The relationship to a specific place, for instance by the duplication of local topography in a monument or by the careful choice of a particular view when emerging from, say, a chambered tomb, places these sites in a liminal context between human society and their land. Tilley argues that the ritual landscape of Cranborne Chase in Dorset takes this understanding even further; barrows in the centre of the Chase relate to other sites in the centre, while barrows on the edge of the area appear to relate to topographical features, perhaps to tie in the central area with the world beyond. The primary relationship, however, is expressed in the Cursus. Tilley makes use of the internal topology of the Cursus - the way it crosses a stream, the fact that its baulks were originally so high as to hide the surrounding scenery from view except at a few arguably selected places, or the way a mound is positioned in the middle of the route between the banks, to make a case that it is not just a processional monument but a narrative one, and one can sense the excitement he felt both when he walked its length and when he wrote of the insights he gained. At times, it is true, this leads him into some excesses of enthusiasm, which disturb the coherent creation of reason from insight that marks the rest of the book, but these are relatively minor.

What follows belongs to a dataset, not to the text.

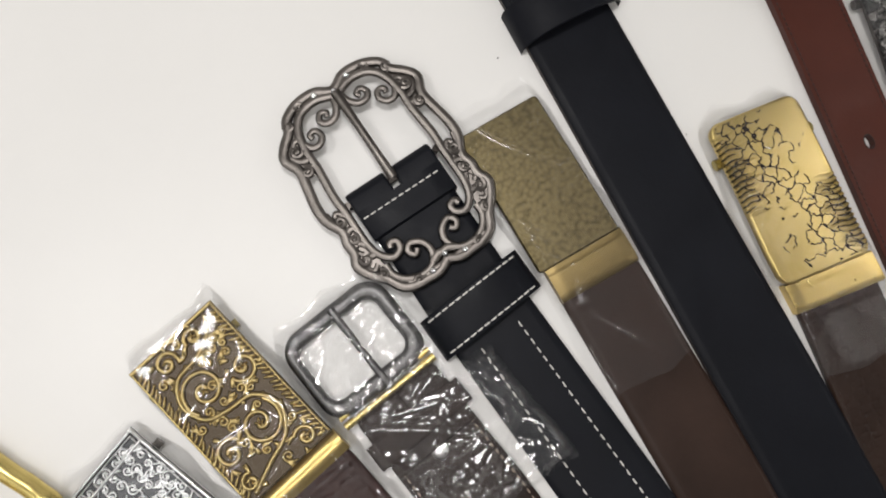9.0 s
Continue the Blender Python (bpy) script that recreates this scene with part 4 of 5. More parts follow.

This view of our monuments is of far-reaching significance - instead of creating new myths around the ancient sites, as earlier generations of archaeologists and earth mysterians have tended to do, Tilley is attempting to remarry the myth and the land, using the inspiration of the land itself. This is not so far from what the cutting edge of earth mysteries is doing, for instance by Gerry Bracken at Croagh Patrick, Paul Devereux at Avebury and Michael Dames in various places, and it is an approach we can do more with.~
Berg Publishers, 1994. pbk. 221pp., fully ill.